Closely Held Corporation
A closely held corporation, also known as a closely held company or a close corporation, is a type of corporation in which the ownership is concentrated among a small number of shareholders. These shareholders often hold a majority of the company’s shares and can actively participate in the management and decision-making processes. In many cases, the shareholders in a closely held corporation are family members, friends, or business associates who have invested in the company.
Closely held corporations differ from publicly held corporations in several ways:
- Limited market for shares: The shares of a closely held corporation are not publicly traded on stock exchanges, which means there is a limited market for buying and selling the shares.
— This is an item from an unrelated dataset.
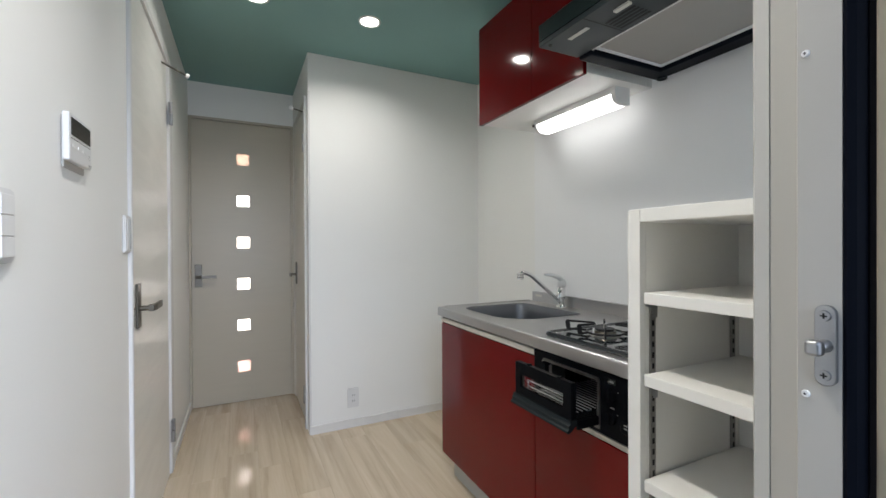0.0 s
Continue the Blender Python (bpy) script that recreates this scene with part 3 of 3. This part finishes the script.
def burner(cx, cy, r, turns):
    b = part("burner", rod((cx, cy, HZ), (cx, cy, HZ + 0.004), r * 1.22, r * 1.10, 36), BURNER, hob, "steel burner ring")
    part("burner_base", rod((cx, cy, HZ + 0.004), (cx, cy, HZ + 0.017), r * 0.98, r * 0.84, 36), NICKEL, b)
    part("burner_head", rod((cx, cy, HZ + 0.017), (cx, cy, HZ + 0.0205), r * 0.72, r * 0.72, 32), IRON, b)
    part("burner_cap", rod((cx, cy, HZ + 0.0207), (cx, cy, HZ + 0.0245), r * 0.80, r * 0.72, 32), IRON, b)
    part("sensor", rod((cx, cy, HZ + 0.0245), (cx, cy, HZ + 0.037), 0.0052, 0.0045, 14), BURNER, b)
    part("igniter", rod((cx - r * 0.95, cy + 0.012, HZ + 0.006), (cx - r * 0.95, cy + 0.012, HZ + 0.026), 0.003, sides=8), PLASTIC, b)
    tv = part("trivet", tube([(cx + 0.057 * math.cos(a), cy + 0.057 * math.sin(a), HZ + 0.011) for a in [2 * math.pi * k / 40 for k in range(41)]], 0.0034, 8), IRON, hob, "black cast iron trivet")
    for k, turned in enumerate(turns):
        a = radians(turned)
        reach = 0.128 if k in (0, 3) else 0.090
        u = Vector((math.cos(a), math.sin(a), 0))
        c = Vector((cx, cy, HZ))
        up = Vector((0, 0, 1))
        path = bend([c + u * 0.033 + up * 0.039, c + u * (reach - 0.001) + up * 0.036, c + u * (reach - 0.004) + up * 0.0085, c + u * 0.057 + up * 0.011], 0.006, 4)
        bm = bmesh.new()
        side = Vector((-u.y, u.x, 0))
        prev = None
        for i, p in enumerate(path):
            d = (path[min(i + 1, len(path) - 1)] - path[max(i - 1, 0)]).normalized()
            tall = 0.0024 + 0.0012 * min(1.0, max(0.0, ((p - c).dot(u) - 0.033) / 0.05)) + 0.0040 * abs(d.z)
            n = d.cross(side) * tall
            wide = side * 0.0030
            quad = [bm.verts.new(p + v) for v in (-wide - n, wide - n, wide + n * 0.7, wide * 0.6 + n, -wide * 0.6 + n, -wide + n * 0.7)]
            if prev:
                for j in range(6):
                    bm.faces.new((prev[j], prev[(j + 1) % 6], quad[(j + 1) % 6], quad[j]))
            else:
                bm.faces.new(quad[::-1])
            prev = quad
        bm.faces.new(prev)
        bmesh.ops.recalc_face_normals(bm, faces=bm.faces)
        part("arm", bm, IRON, tv)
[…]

Shareholders may need to sell their shares back to the company or to other existing shareholders, often following specific rules and restrictions outlined in the company’s shareholder agreement.
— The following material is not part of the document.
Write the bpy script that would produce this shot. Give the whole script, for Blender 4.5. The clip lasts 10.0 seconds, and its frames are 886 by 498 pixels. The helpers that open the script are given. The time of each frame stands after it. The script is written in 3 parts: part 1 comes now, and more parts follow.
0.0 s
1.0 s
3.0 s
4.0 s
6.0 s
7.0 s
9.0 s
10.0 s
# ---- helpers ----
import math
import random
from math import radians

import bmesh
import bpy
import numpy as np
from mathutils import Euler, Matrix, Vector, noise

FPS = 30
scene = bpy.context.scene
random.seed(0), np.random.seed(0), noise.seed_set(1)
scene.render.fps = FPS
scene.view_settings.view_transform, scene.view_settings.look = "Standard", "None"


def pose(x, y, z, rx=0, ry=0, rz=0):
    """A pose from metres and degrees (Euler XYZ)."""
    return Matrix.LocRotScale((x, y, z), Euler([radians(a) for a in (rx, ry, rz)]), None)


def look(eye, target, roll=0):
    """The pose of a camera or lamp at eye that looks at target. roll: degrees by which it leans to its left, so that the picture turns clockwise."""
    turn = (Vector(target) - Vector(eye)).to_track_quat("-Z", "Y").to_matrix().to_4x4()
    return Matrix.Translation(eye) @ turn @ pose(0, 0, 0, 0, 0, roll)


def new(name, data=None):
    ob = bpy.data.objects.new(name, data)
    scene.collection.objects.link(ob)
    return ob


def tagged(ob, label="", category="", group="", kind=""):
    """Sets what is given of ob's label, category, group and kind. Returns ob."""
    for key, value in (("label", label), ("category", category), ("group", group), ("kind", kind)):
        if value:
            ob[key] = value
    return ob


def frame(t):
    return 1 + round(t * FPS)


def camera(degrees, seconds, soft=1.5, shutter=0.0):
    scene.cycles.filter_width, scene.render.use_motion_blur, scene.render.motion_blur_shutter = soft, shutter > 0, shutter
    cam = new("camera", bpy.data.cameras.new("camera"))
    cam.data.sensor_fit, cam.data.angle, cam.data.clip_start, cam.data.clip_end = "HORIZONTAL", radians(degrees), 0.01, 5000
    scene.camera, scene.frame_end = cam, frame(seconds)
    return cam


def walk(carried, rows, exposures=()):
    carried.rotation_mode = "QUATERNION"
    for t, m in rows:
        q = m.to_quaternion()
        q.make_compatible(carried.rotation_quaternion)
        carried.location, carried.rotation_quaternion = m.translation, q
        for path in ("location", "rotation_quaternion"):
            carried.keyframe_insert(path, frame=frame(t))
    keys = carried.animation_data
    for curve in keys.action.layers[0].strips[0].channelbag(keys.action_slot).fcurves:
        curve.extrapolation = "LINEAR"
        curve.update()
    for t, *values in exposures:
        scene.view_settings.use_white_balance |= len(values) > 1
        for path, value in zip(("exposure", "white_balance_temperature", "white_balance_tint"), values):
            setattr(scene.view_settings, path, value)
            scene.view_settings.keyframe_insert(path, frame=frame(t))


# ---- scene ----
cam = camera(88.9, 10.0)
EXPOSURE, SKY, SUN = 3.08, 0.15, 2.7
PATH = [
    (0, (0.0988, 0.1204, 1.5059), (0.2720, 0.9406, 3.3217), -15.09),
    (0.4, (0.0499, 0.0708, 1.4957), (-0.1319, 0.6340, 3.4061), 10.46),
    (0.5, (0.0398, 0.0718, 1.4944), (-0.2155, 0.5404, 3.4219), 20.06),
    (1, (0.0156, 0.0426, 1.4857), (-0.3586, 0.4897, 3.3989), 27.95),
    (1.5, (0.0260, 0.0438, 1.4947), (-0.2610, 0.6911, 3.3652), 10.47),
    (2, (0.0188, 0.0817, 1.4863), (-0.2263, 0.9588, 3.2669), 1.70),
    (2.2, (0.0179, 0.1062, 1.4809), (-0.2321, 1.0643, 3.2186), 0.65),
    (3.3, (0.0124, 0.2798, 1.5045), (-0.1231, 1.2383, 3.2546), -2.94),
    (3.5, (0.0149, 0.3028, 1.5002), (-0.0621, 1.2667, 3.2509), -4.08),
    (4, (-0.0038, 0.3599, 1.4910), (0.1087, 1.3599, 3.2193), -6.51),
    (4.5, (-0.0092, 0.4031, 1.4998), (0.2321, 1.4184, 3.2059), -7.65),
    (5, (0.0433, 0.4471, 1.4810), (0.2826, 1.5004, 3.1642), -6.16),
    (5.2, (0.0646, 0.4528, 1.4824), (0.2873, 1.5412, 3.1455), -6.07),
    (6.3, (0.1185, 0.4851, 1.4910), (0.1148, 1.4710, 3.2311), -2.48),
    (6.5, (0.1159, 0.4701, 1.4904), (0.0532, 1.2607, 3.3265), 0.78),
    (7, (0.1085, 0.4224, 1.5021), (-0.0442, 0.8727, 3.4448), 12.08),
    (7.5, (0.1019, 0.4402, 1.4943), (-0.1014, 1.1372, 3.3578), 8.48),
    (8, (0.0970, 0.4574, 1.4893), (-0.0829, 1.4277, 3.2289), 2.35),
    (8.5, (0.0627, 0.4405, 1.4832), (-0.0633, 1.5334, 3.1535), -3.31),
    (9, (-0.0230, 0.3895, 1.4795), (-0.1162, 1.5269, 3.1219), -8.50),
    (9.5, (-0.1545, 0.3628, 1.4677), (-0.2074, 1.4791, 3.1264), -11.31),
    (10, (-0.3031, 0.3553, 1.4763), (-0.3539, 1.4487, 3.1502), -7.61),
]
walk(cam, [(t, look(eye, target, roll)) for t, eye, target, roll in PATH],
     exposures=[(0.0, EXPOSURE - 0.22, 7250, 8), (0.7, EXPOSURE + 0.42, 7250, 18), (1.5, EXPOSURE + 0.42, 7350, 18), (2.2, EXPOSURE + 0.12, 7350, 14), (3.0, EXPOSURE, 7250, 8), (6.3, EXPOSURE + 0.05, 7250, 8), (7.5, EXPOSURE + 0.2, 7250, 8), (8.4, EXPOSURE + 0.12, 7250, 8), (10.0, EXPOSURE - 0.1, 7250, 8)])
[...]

- Fewer disclosure requirements: Closely held corporations are not subject to the same stringent financial reporting and disclosure requirements as publicly held corporations. This can reduce administrative costs and provide more privacy regarding the company’s financial information.
- Active shareholder participation: Shareholders in a closely held corporation often have a more active role in the management and decision-making process, as they typically have a greater stake in the company’s success. This can lead to a more hands-on approach to running the business.
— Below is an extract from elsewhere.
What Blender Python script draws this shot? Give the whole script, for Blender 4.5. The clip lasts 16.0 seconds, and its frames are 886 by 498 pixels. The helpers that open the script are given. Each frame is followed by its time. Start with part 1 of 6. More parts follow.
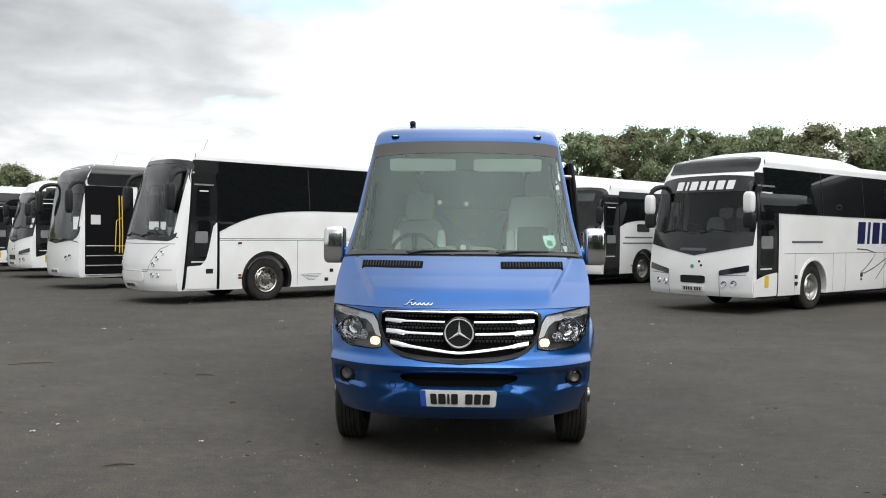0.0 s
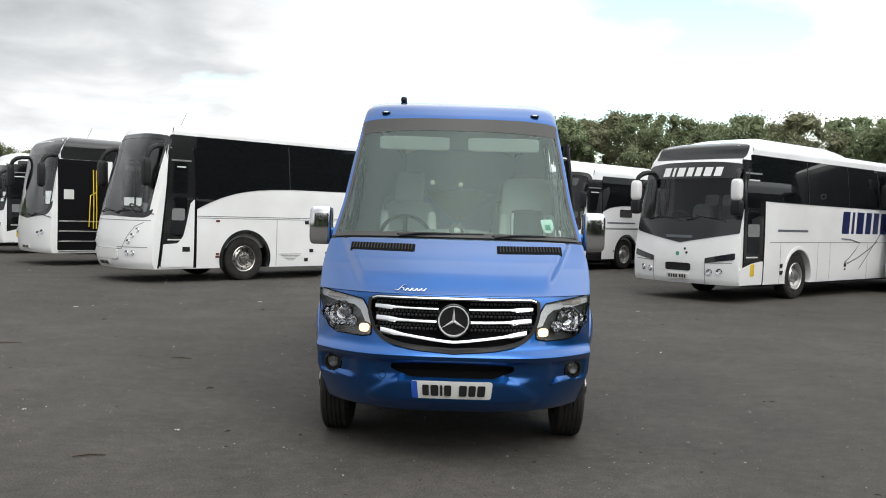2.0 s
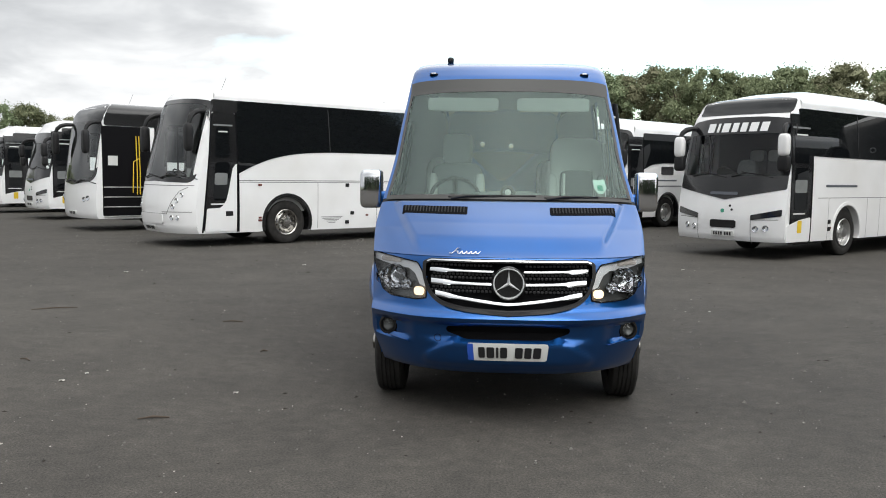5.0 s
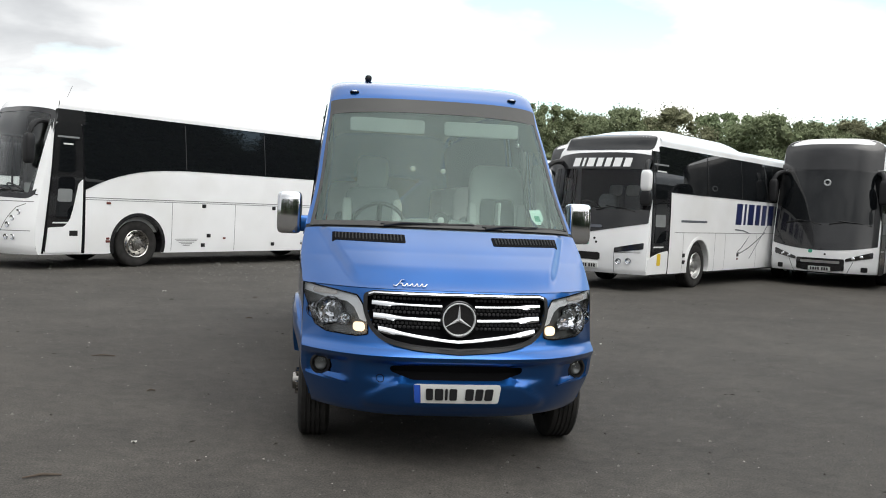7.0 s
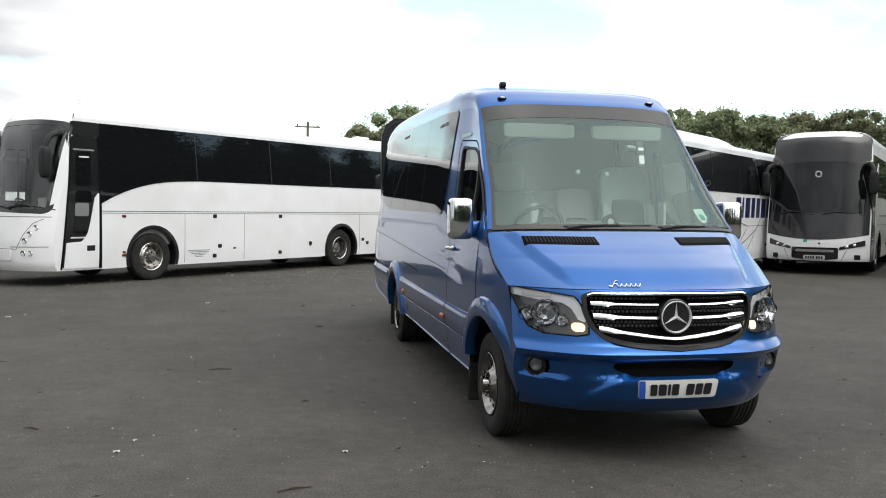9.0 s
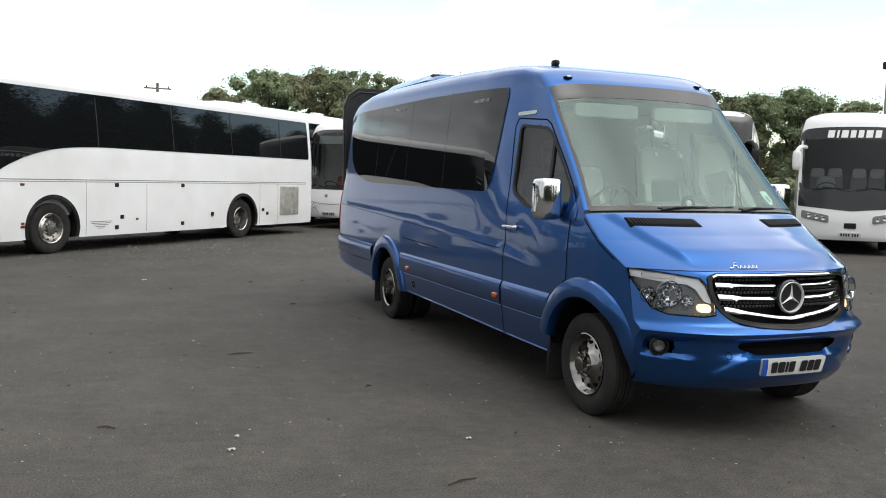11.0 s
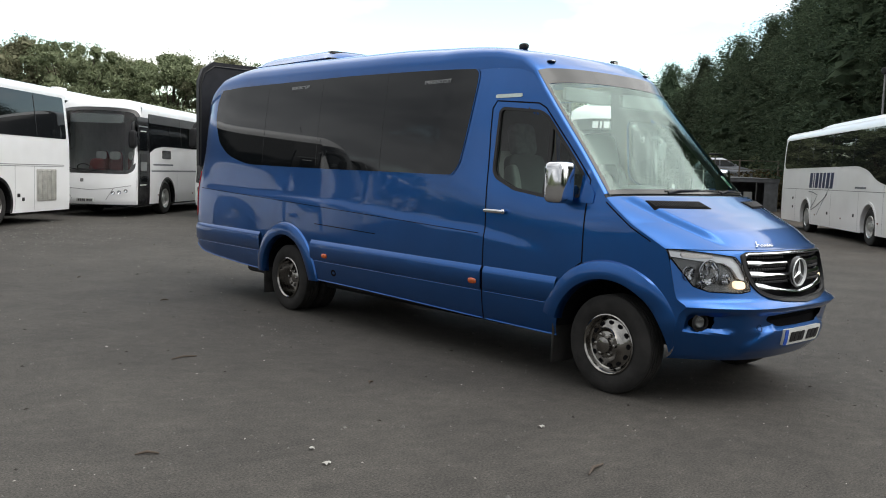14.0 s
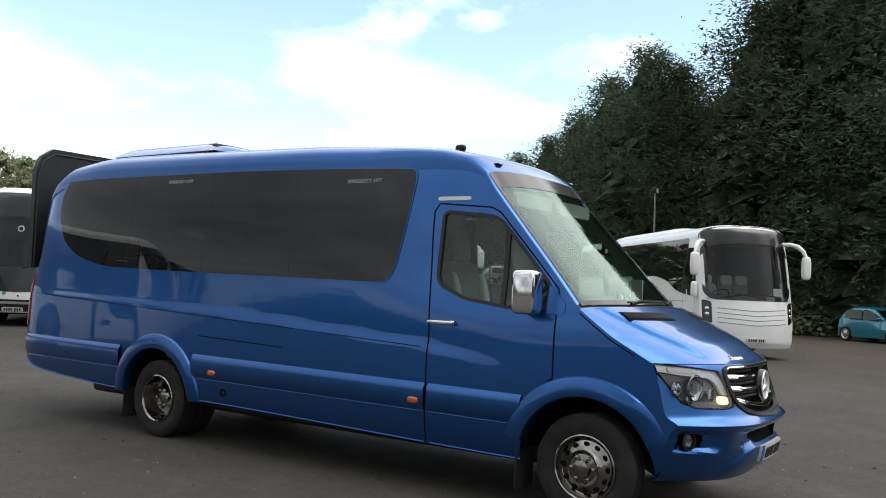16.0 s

- Greater flexibility: Closely held corporations can benefit from greater flexibility in terms of corporate governance, as they are not subject to the same regulatory oversight as publicly held corporations. This allows the company to make quicker decisions and adapt more easily to changing business conditions.
While closely held corporations offer several advantages, they also face some potential drawbacks, such as limited access to capital, potential conflicts among shareholders, and a reduced ability to attract and retain top talent through stock options or other equity incentives.
Example of a Closely Held Corporation
Let’s consider a fictional example of a closely held corporation called “EcoFriendly Furniture Inc.”
EcoFriendly Furniture Inc. is a family-owned business that designs, manufactures, and sells environmentally friendly home furniture. The company was founded by the Johnson family, who are still the primary shareholders. The company has 100,000 shares outstanding, with the following ownership structure:
- John Johnson (Founder): 45,000 shares (45% ownership)
- Jane Johnson (John’s spouse): 25,000 shares (25% ownership)
- Jim Johnson (John and Jane’s son): 20,000 shares (20% ownership)
- Mary Johnson (John and Jane’s daughter): 10,000 shares (10% ownership)
The Johnson family members actively participate in the company’s management, with John serving as the CEO, Jane as the CFO, and Jim and Mary in key managerial roles. The family has chosen not to take the company public, as they prefer to maintain control over the business operations and decision-making process.
As a closely held corporation, EcoFriendly Furniture Inc. is not required to disclose its financial information publicly or adhere to the same stringent reporting standards as a publicly traded company. This allows the Johnson family to maintain privacy regarding the company’s financial performance and make decisions more quickly and flexibly.
However, because EcoFriendly Furniture Inc. is not publicly traded, the company may face challenges in raising capital, as its shares cannot be easily bought or sold on the stock market. Additionally, potential conflicts among the family members could impact the company’s management and decision-making process.
In this example, EcoFriendly Furniture Inc. illustrates the typical characteristics of a closely held corporation: concentrated ownership, active shareholder participation, and limited public disclosure requirements.